Terminal events un-dismiss running uploads

frontend/src/upload/uploadSlice.ts sets dismissed: false when an upload reaches completed or failed. If the user dismissed a running task and the terminal SSE arrives later, the toast pops back. Intentional ("notify the user it's done"); revisit if the re-surface UX is too aggressive for v2.

Werkzeug doesn't auto-reload route files

The dev server (flask run) doesn't watch application/api/events/routes.py for changes by default. After editing the route, restart Flask manually — --reload isn't on. (Production gunicorn reloads via deploy.)

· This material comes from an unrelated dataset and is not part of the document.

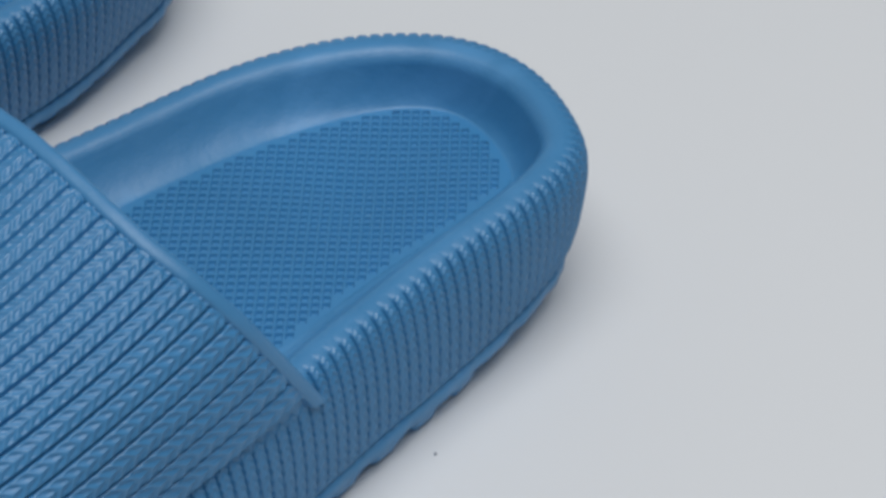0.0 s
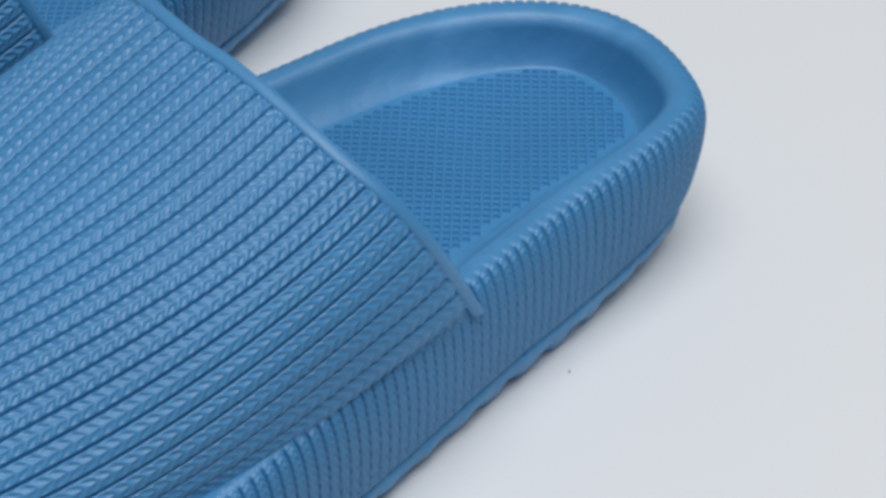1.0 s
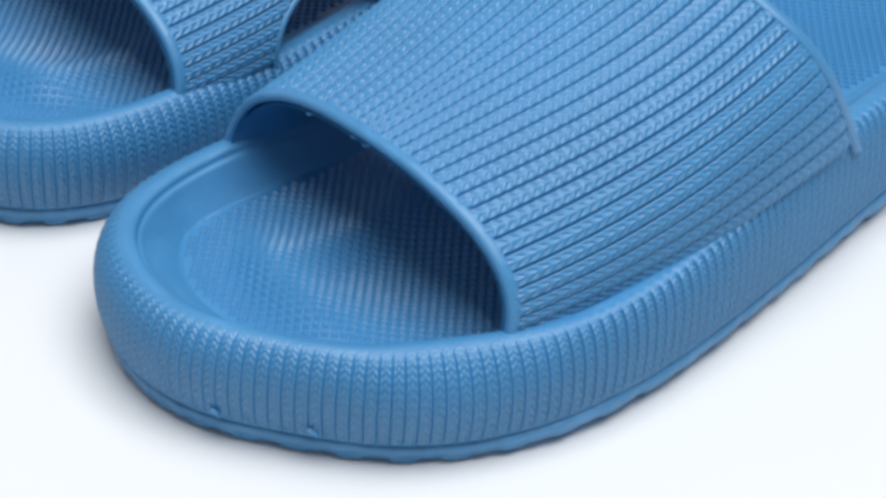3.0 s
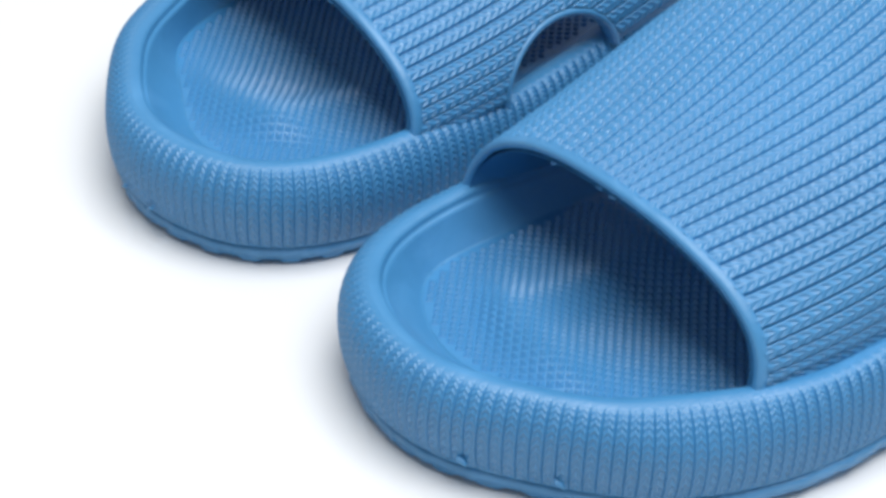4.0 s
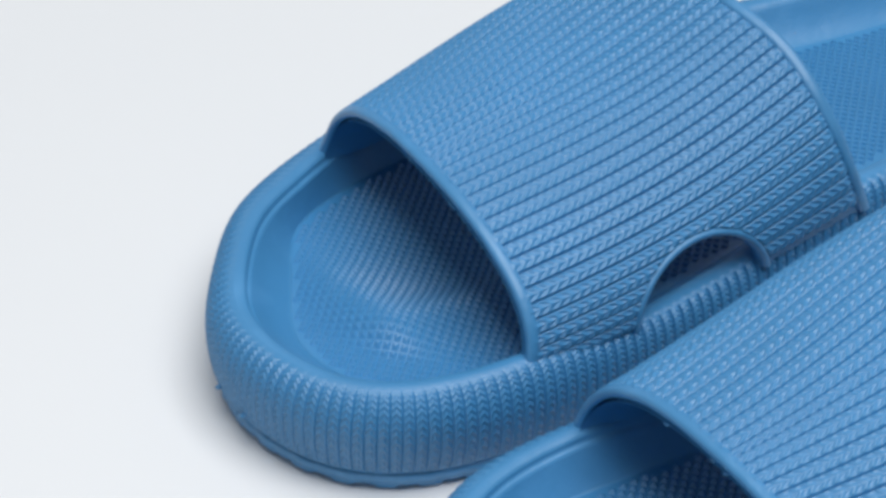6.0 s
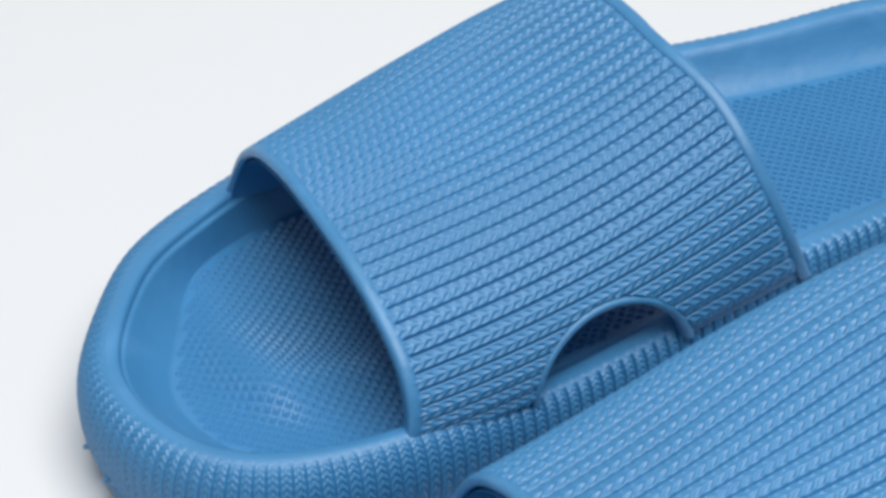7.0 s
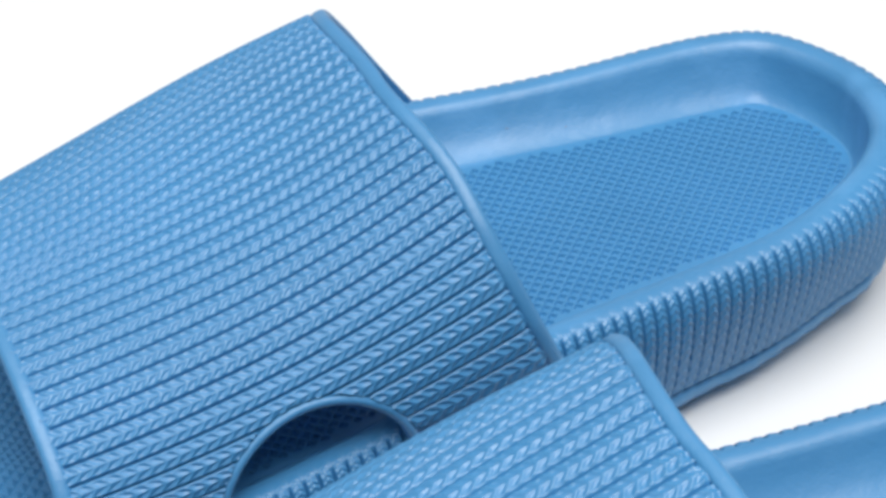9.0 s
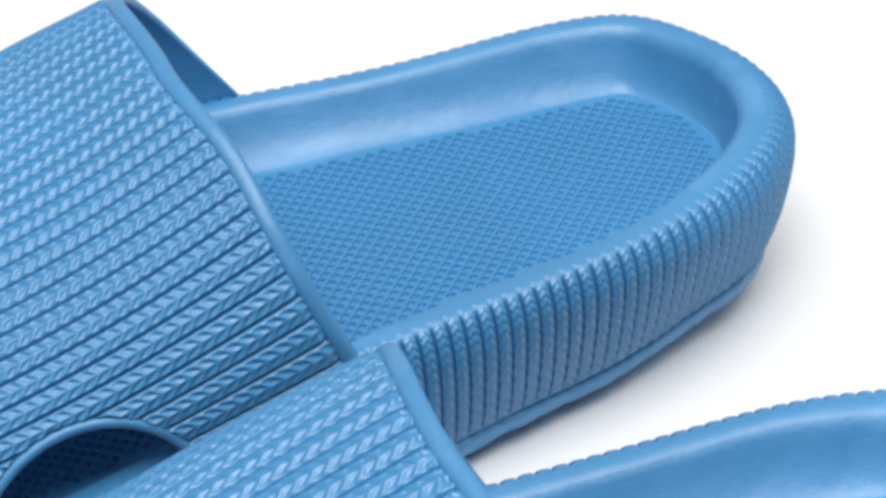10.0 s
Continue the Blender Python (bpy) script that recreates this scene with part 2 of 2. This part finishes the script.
def sole_mesh():
    """Rim, inner wall and the body under the ribs."""
    rings = []
    for q in (0.0, 0.15, 0.3, 0.45, 0.6, 0.76):
        i, z = wall_point(q)
        rings.append(loop_points(i + 0.012, z - 0.004))
    for q in (0.85, 0.88, 0.91, 0.935, 0.96, 0.98, 1.0):
        i, z = wall_point(q)
        rings.append(loop_points(i, z))
    rings.append(loop_points(CREST + 0.016, RIM - 0.002))
    rings.append(loop_points(CREST + 0.023, RIM - 0.007))
    step = smooth_step(-LOOP[:, 0], 0.2, 0.8)  # the lip is undercut at the toe only
    rings.append(loop_points(CREST + 0.0245 + 0.003 * (1 - step), RIM - 0.012 - 0.001 * step))
    rings.append(loop_points(CREST + 0.0250 + 0.006 * (1 - step), RIM - 0.016 - 0.006 * step))
    rings.append(loop_points(CREST + 0.0300 + 0.003 * (1 - step), RIM - 0.020 - 0.003 * step))
    for k in np.linspace(0.0, 1, 18):
        hollow = 0.60 - 0.36 * step
        c = (1 - hollow) * k + hollow * (1 - (1 - k) ** 2.4)
        rings.append(loop_points(CREST + 0.035 + (EDGE - CREST - 0.035) * k, RIM - 0.023 - 0.003 * step - (RIM - 0.023 - 0.003 * step - BED) * c))
    rings.append(loop_points(EDGE + 0.012, BED - 0.0005))
    p = np.stack(rings, 1)[::3]
    return grid_mesh("rim", p * U, FOAM_SMOOTH, close_u=True)


def outsole_mesh():
    """The tread layer below the seam, with a scalloped lower edge."""
    n = len(LOOP)
    s = np.arange(n) / n * GIRTH
    wave = 0.5 + 0.5 * np.sin(2 * math.pi * s / 0.125 + 1.1 * np.sin(s * 3.1))
    wave = 1 - (1 - smooth_step(wave, 0.25, 0.75)) * (1 - 0.6 * smooth_step(-LOOP[:, 0], 0.65, 1.05))
    low = np.maximum(FLOAT - 0.004, 0.0)
    mid = low + (LIP - low) * 0.45
    lip = TUCK + 0.13 * CREST * smooth_step(-LOOP[:, 0], 0.6, 1.1) - 0.004
    lip = lip + 0.0016 * np.sin(s * 41 + 2 * np.sin(s * 7)) + 0.0012 * np.sin(s * 97 + 1.3)  # uneven trimmed edge
    rings = [loop_points(TUCK + 0.05 + 0 * s, LIP + 0.006), loop_points(TUCK + 0.028 + 0 * s, LIP + 0.001), loop_points(lip + 0.010, LIP + 0.002), loop_points(lip + 0.003, LIP - 0.006),
             loop_points(lip + 0.005, LIP - 0.030), loop_points(0.35 * HEEL_IN + lip + 0.010 + 0.004 * (1 - wave), mid),
             loop_points(TUCK + 0.6 * HEEL_IN + 0.014 + 0.022 * (1 - wave), low + 0.016), loop_points(TUCK + 0.6 * HEEL_IN + 0.022 + 0.024 * (1 - wave), low + 0.005),
             loop_points(TUCK + 0.6 * HEEL_IN + 0.038 + 0.024 * (1 - wave), low), loop_points(TUCK + 0.32 + 0 * s, low * 0.35)]
    p = np.stack(rings, 1)[::2]
    me = grid_mesh("outsole", p * U, FOAM_SMOOTH, close_u=True)
    return me


def bed_relief(x, y):
    """Toe ridge and shallow hollows of the footbed."""
    z = bed_height(x)
    flat = z
    z = z + 0.030 * np.exp(-(((x + 1.0 + 0.35 * (y - 0.08) ** 2) / 0.10) ** 2)) * np.exp(-(((y - 0.05) / 0.26) ** 4))
    z = z - 0.028 * np.exp(-(((x + 0.72) / 0.14) ** 2 + ((y + 0.06) / 0.20) ** 2))
    z = z + 0.026 * np.exp(-(((x + 0.80) / 0.22) ** 2 + ((y - 0.10) / 0.07) ** 2))
    far = (np.minimum(x + 0.75, 0) / 0.41) ** 2 + ((y + 0.055) / 0.43) ** 2
    z = flat + (z - flat) * (1 - smooth_step(far, 0.42, 0.80))
    z = z - 0.010 * np.exp(-(((x - 0.85) / 0.17) ** 2 + ((y + 0.07) / 0.13) ** 2))
    return z


def footbed_mesh():
    """The textured bed: a diagonal net, raised studs under the toes and pits from the arch to the heel."""
    ring = loop_points(EDGE + 0.004, BED)[::4]
    cx, cy = ring[:, 0].mean(), ring[:, 1].mean()
    pitch = 0.0212
    c, s = math.cos(math.radians(45)), math.sin(math.radians(45))
    m = int(1.75 / pitch)
    i, j = np.meshgrid(np.arange(-m, m + 1), np.arange(-m, m + 1), indexing="ij")
    x, y = cx + (i * c - j * s) * pitch, cy + (i * s + j * c) * pitch
    ang = np.arctan2(ring[:, 1] - cy, (ring[:, 0] - cx) * 0.35)
    rad = np.hypot(ring[:, 1] - cy, (ring[:, 0] - cx) * 0.35)
    o = np.argsort(ang)
    far = np.hypot(y - cy, (x - cx) * 0.35)
    limit = np.interp(np.arctan2(y - cy, (x - cx) * 0.35), ang[o], rad[o], period=2 * math.pi)
    inside = far < limit
    count = inside[:-1, :-1].astype(int) + inside[1:, :-1] + inside[1:, 1:] + inside[:-1, 1:]
    pull = np.where(inside, 1.0, limit / np.maximum(far, 1e-6))
    x, y = cx + (x - cx) * pull, cy + (y - cy) * pull
    top = bed_relief(x, y) + 0.0008
    ii, jj = np.nonzero(count >= 1)
    index = -np.ones(i.shape, int)
    corner = np.zeros(i.shape, bool)
    for di, dj in ((0, 0), (1, 0), (1, 1), (0, 1)):
        corner[ii + di, jj + dj] = True
    index[corner] = np.arange(corner.sum())
    verts = np.stack([x[corner], y[corner], top[corner]], 1)
    ids = np.stack([index[ii, jj], index[ii + 1, jj], index[ii + 1, jj + 1], index[ii, jj + 1]], 1)
    mid = verts[ids].mean(1, keepdims=True)
    full = np.where(count[ii, jj] == 4, 1.0, 0.0)[:, None]
    toe = 1 - smooth_step(mid[:, :, 0], -0.55, -0.40)
    inner = mid + (verts[ids] - mid) * (0.80 + 0.08 * toe)[..., None]
    pit = mid + (verts[ids] - mid) * (0.54 - 0.32 * toe)[..., None]
    pit[..., 2] += (-0.0062 + 0.0140 * toe) * full
    base = len(verts)
    k = np.arange(len(ids))[:, None] * 8 + base
    a, b = k + np.arange(4), k + 4 + np.arange(4)
    verts = np.vstack([verts, np.concatenate([inner, pit], 1).reshape(-1, 3)])
    r = (np.arange(4) + 1) % 4
    frame_q = np.stack([ids, ids[:, r], a[:, r], a], -1).reshape(-1, 4)
    side_q = np.stack([a, a[:, r], b[:, r], b], -1).reshape(-1, 4)
    me = bpy.data.meshes.new("footbed")
    me.from_pydata((verts * U).tolist(), [], np.vstack([frame_q, side_q, b]).tolist())
    me.materials.append(FOAM)
    me.update()
    return me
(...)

MCP OAuth completion can fall outside the user stream's MAXLEN window

get_oauth_status scans up to EVENTS_STREAM_MAXLEN (~1000) entries via XREVRANGE. If the user has a high-rate ingest running concurrent with the OAuth handshake, the mcp.oauth.completed envelope can be trimmed off the back before they click Save. Symptom: backend returns "OAuth failed or not completed" even though the popup completed successfully.

Mitigation today: bump EVENTS_STREAM_MAXLEN per-deployment if your users routinely flood the channel during OAuth flows. A dedicated short-TTL Redis key for OAuth task results is tracked as a follow-up.

React StrictMode double-mounts SSE

In dev, React 18 StrictMode mounts → unmounts → remounts every component, briefly opening two SSE connections per tab before the first is aborted. With SSE_MAX_CONCURRENT_PER_USER=8 and 4–5 tabs open concurrently you can transiently hit the cap and see HTTP 429 on cold-load. The first connection's counter increment fires before the AbortController-induced disconnect can decrement it. Production (single mount, no StrictMode) is unaffected; raise the cap in dev or accept transient 429s.